Veteran Republican operatives in the Hawkeye State conceded that Trump's power play to skip the debate — he blames Fox News for treating him unfairly — could work to his advantage, as has the other actions he's taken in this race that would have normally sunk a traditional politician. Some Republican voters who plan to caucus on Monday evening agreed, albeit reluctantly, that Trump might well be rewarded for bailing on the debate.
Asked if missing the debate would hurt Trump with undecided voters, Rubio supporter Susan Arnold, 68, of Urbandale, said: "I hope so."
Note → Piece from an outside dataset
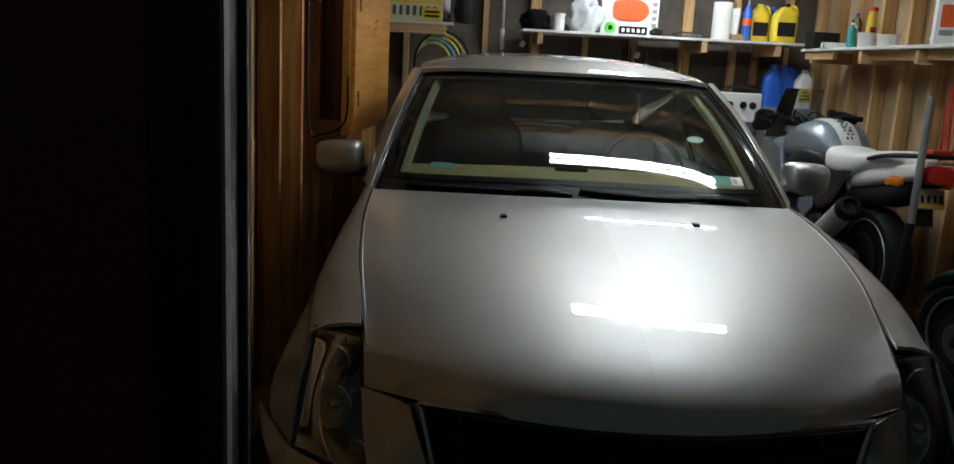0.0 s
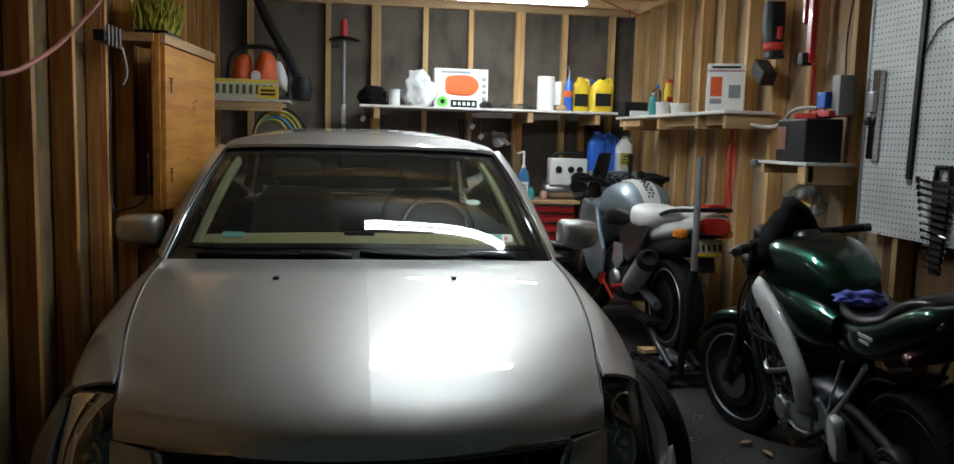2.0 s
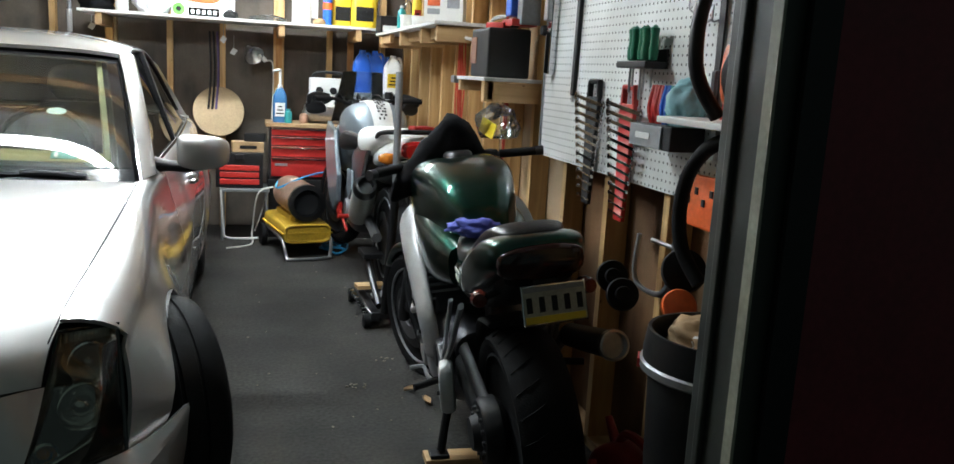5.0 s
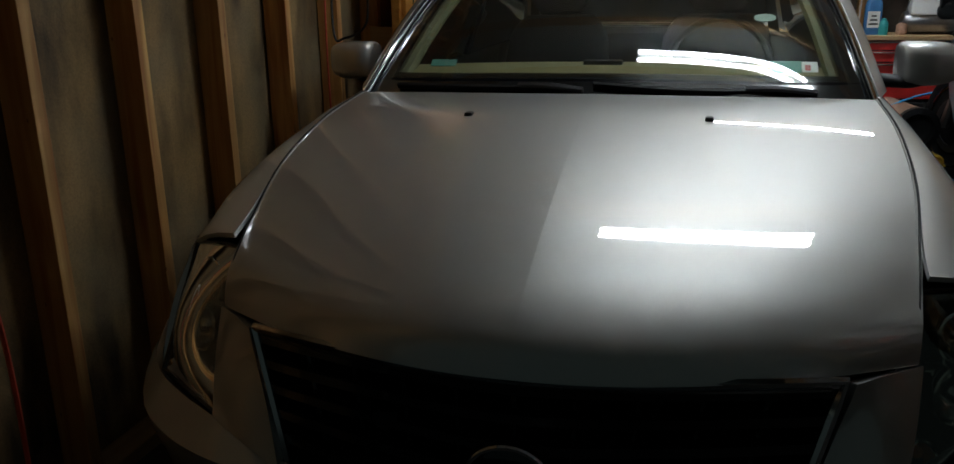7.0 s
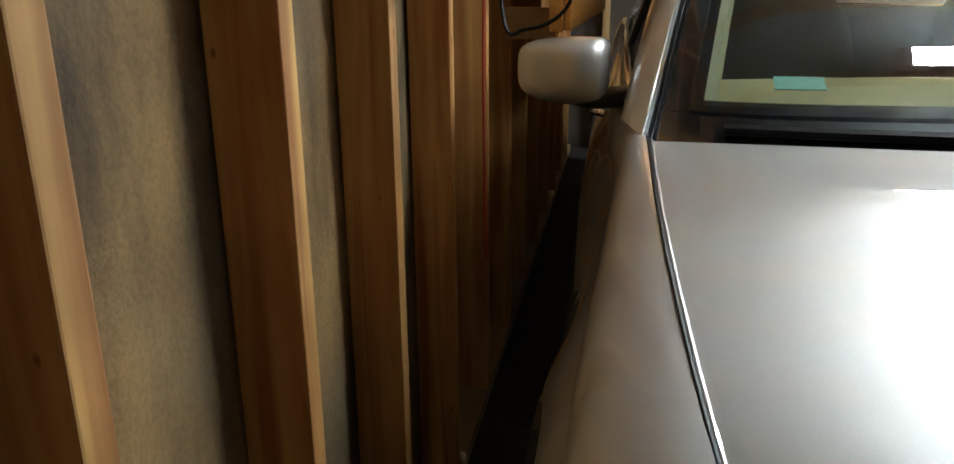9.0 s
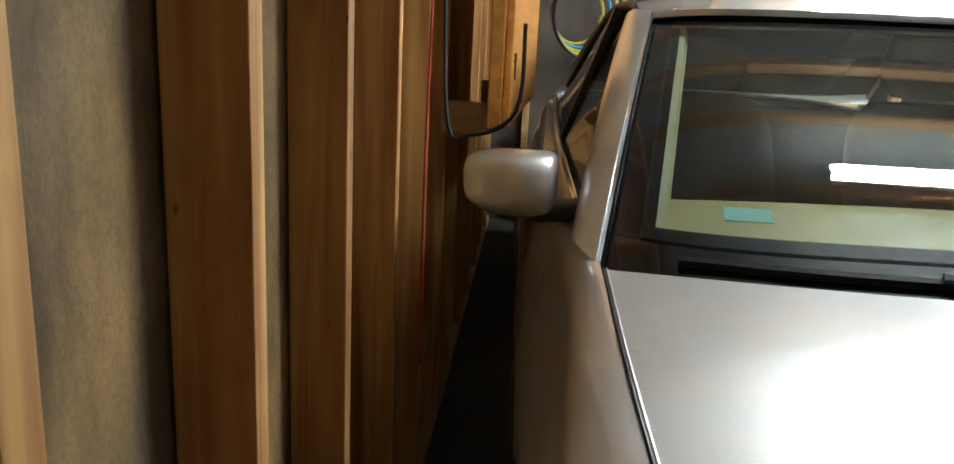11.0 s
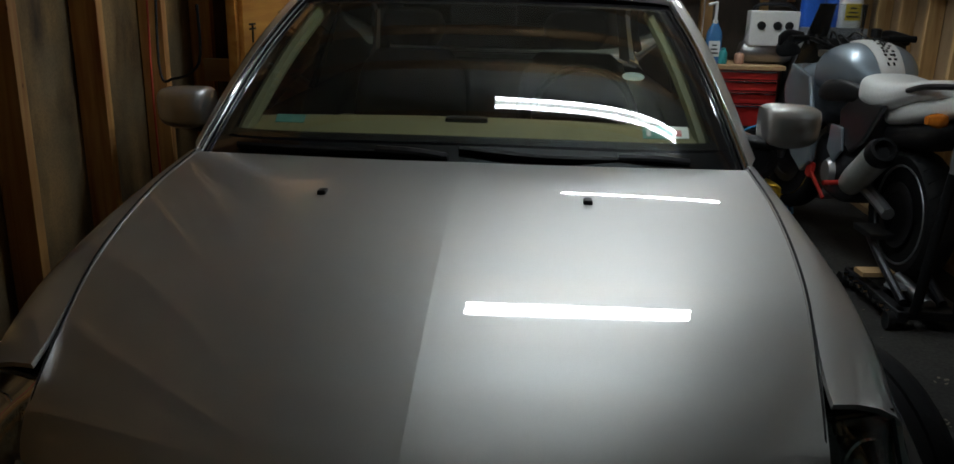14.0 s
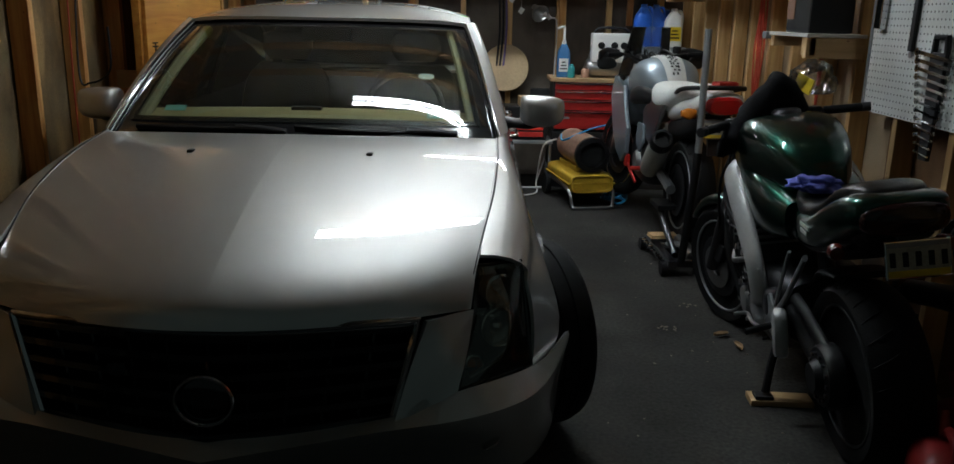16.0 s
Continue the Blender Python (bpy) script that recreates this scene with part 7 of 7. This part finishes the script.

Still, many other voters believe Trump has miscalculated, given the timing and location of this debate. This is the first such televised event of the 2016 Republican campaign to take place in Iowa, and it's scheduled for just four days before the caucuses. If Cruz still threatens Trump for first place, which both the Texan's operation and other campaigns believe, skipping out on this particular debate could cost the businessman.
That view is shared by experienced Iowa Republican insiders, who, on condition of anonymity, used words and phrases like "big mistake" and "insulting to Iowans" to describe Trump's decision. That explains why Cruz and Rubio both hammered Trump for dropping out.
Rubio did so briefly Wednesday evening during a campaign rally with 325 people in West Des Moines, calling Trump's theatrics a sideshow. Cruz, in a rally across town soon after, followed suit, although more vigorously. His opening remarks before a packed house of more than 500 were all about Trump skipping the debate. Cruz is challenging Trump to a one-on-one faceoff, and said he has reserved a venue for the event, to occur Saturday night, in the unlikely scenario that he accepts.
"What does it say when Donald tells the state of Iowa: My time is more important than your time," Cruz said.
Trump supporters aren't likely to have second thoughts about him just because he's skipping the debate. They believe in the billionaire and probably see his spat with Fox News, and his skipping the debate, as a power move that shows how he'd govern in the White House. Cruz supporters counter that it paints the picture of a man who is unfit for the Oval Office.
"Trump had the opportunity to stand before Iowans and to make his case, with all the hard questions and to prove before he is, before Iowans. And, he chose not to," said Tyler Dorin, 28, a mechanical engineer from Des Moines who plans to caucus for Cruz.